Screen Shot 2015-05-10 at 15.35.31Above: The four lead players, Sam Waterston, Lily Tomlin, Jane Fonda and Martin Sheen.

The four main stars of this show are all… Oh damn, I wanted to say OSCAR nominees… Dammit Martin Sheen! Three of the four main stars of this show are all OSCAR nominees. Jane Fonda, Lily Tomlin and Sam Waterston give this show major clout and I am amazed that such big names have signed onto a show that is produced by Netflix. They are still very much an infant in terms of television production, and yet I doubt very much the likes of NBC would manage to bag such A-List actors to star in a television show. But they managed it, and thank goodness because in the wrong hands this scenario could end up farcical – but it doesn’t here.

This show has as much warmth and heart as it does laughs. With every laugh out loud moment, there is a heartwarming moment to go hand-in-hand with it, to remind us this is life and things like this happen. The story itself is very relevant and very modern, with the basis of the men’s revelation being the fact they are able to now marry and therefore want to do so. But the heartbreak they have caused the two women, at this stage in their lives, is very much apparent and beautifully acted by Fonda and Tomlin. The women’s reaction to the news is the same – anger and shock, but the way they deal with it is completely different. The shows creators make a huge effort to show the contrast between the two women and as an audience I think we realise this is because eventually they will overcome their differences and become the best of friends.

Screen Shot 2015-05-10 at 16.12.59Above: Grace realises her worth.

 The first scene I watched that made me realise how much I was going to enjoy this show comes seven minutes into the episode. Grace (Jane Fonda) is sitting at her vanity table looking at herself (directly down the camera) in the mirror. She proceeds to rip off her false eyelashes, tear out the fake hairpieces from the back of her head and remove the plugs that have been pulling her lose skin back behind her head. In essence she is removing everything she does to try and look pretty for the man who has now turned around and said he is leaving her for a man after forty years of marriage. And you can see it in her eyes, in her performance, that she is struggling to come to terms with this – not the revelation, but the fact that the hairpieces and the eyelashes are all worthless now.

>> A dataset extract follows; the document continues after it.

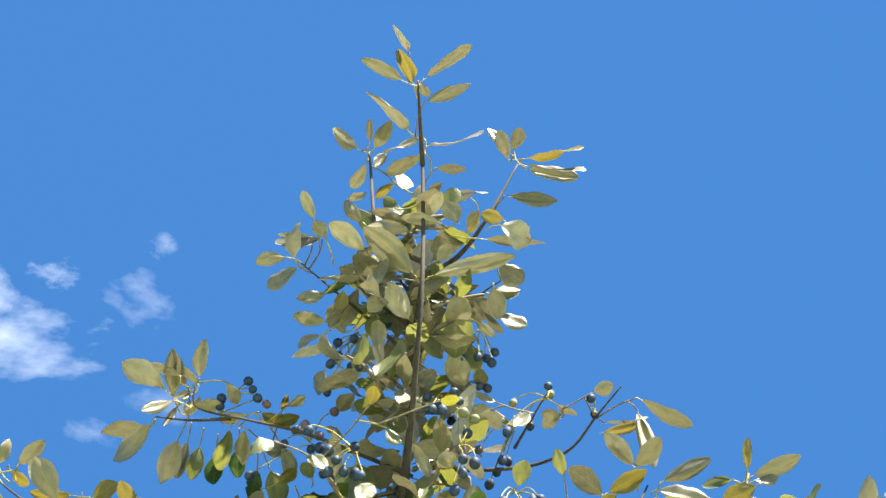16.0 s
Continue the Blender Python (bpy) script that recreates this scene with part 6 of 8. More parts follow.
leaf(spray, (-0.342, 1.006, 2.450), (-0.383, 1.024, 2.453), (0.09, 0.04, 0.99), 0.0145, "gold", 2, (-0.296, 1.050, 2.427))
leaf(spray, (-0.366, 1.015, 2.414), (-0.314, 0.994, 2.408), (0.16, 0.14, 0.98), 0.0179, "lime", 3, (-0.330, 1.017, 2.444))
leaf(spray, (-0.513, 1.000, 2.301), (-0.496, 0.979, 2.320), (-0.37, 0.44, 0.81), 0.0193, "olive", 0)
leaf(spray, (-0.506, 1.021, 2.330), (-0.482, 1.011, 2.345), (-0.52, -0.80, 0.29), 0.0236, "olive", 1)
leaf(spray, (-0.446, 1.013, 2.310), (-0.485, 0.997, 2.300), (-0.39, 0.40, 0.83), 0.0134, "lime", 0)
leaf(spray, (-0.467, 1.029, 2.319), (-0.425, 1.046, 2.319), (-0.22, 0.54, 0.81), 0.0134, "lime", 4)
leaf(spray, (-0.440, 1.018, 2.312), (-0.405, 1.029, 2.315), (0.30, -0.94, -0.15), 0.0226, "tan", 0)
leaf(spray, (-0.519, 1.011, 2.306), (-0.528, 0.994, 2.321), (0.87, -0.49, -0.02), 0.0182, "olive", 0)
leaf(spray, (-0.395, 1.060, 2.324), (-0.364, 1.052, 2.352), (-0.49, 0.52, 0.70), 0.0246, "lime", 9)
leaf(spray, (-0.428, 1.046, 2.306), (-0.405, 1.063, 2.290), (0.71, -0.33, 0.62), 0.0254, "tan", 0)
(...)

A few years ago I remember seeing photographs of Jane Fonda in a wheelchair with the caption “NOT LONG LEFT”. I can’t even remember why she was in a wheelchair, but for some reason I believed the headline – I definitely thought she should be dead by now. If not because of that headline, but because of those “I’m 68, not bad huh?” L’Oreal Age Reperfect adverts she did… After some quick research I discovered that the wheelchair use back in 2009 was purely because of knee and back operations – and yet somehow the makers of “Grace and Frankie” take delight in watching Ms. Fonda trying to navigate stairs…

It sounds ridiculous but the only flaw I found in this show is the battle of Jane Fonda’s joints Vs. staircases and trying to stand up. It stuck out for me so much. Scenes with her trying to stand up from sitting on the beach, scenes with her taking one step down a flight of stairs then it cuts to her at the bottom… Probably because it took her half an hour to get there.

Frankie (Lily Tomlin) deals with the situation completely differently to Grace, and yet with all the same emotions. Where Frankie invites her children to the house to discuss what has happened, Grace refuses to see the children and tries to cancel their plans. Frankie goes to the local corner store and buys ice cream and cigarettes, Grace goes to the supermarket to buy beauty products. The actresses are completely suited to their roles. Their versatility means they easily could have played the opposite characters, but they absolutely fit their roles and it’s perfect. Lily is given the character of hilarious neurotic with all the off-the-wall lines. Jane is given the character of the uptight straight laced scorned woman who does the things you won’t expect her to.

Screen Shot 2015-05-10 at 16.05.15Above: “Wow… I must have half the beach in my vagina”

Inevitably the two women for a bond, small to say the least, but a bond that is bound to grow throughout the remaining episodes of the first season of what promises to be a major hit for Netflix. The women find solace in each other at their shared beach house. It upsets me that they had to take drugs to discover their like for each other, but nonetheless it’s a touching moment that will make you smile when the two find each other and find themselves on the beach. Frankie manages to release the best line of the entire episode – “Wow… I must have half the beach in my vagina” before the women come together for the final scene.

Much like the scene where Grace is stripping away all that makes her beautiful in the mirror, the final scene has the same tone as the women both seem to stare directly at the camera (though they are in actual fact gazing out the window). They sit down as the camera slowly pans in closer to them, they laugh, they sigh, and then Grace asks “Now what?” And as a viewer this is exactly what I want to know as well, which means I will watch the next ten episodes of the show because I have become intrigued and invested in these characters – well done writers! I have been stunned by the realism portrayed in these characters, not just the leading ladies and their heartbreak, but the leading men and the war they internally battle between feeling guilty and yet feeling relieved and happy to not have to live a lie anymore – well done actors! And I just hope this show finds its audience. I am a twenty five year old male and I found this show enchanting, but I doubt I am the demographic the show’s creators were looking for. I guess only time will tell.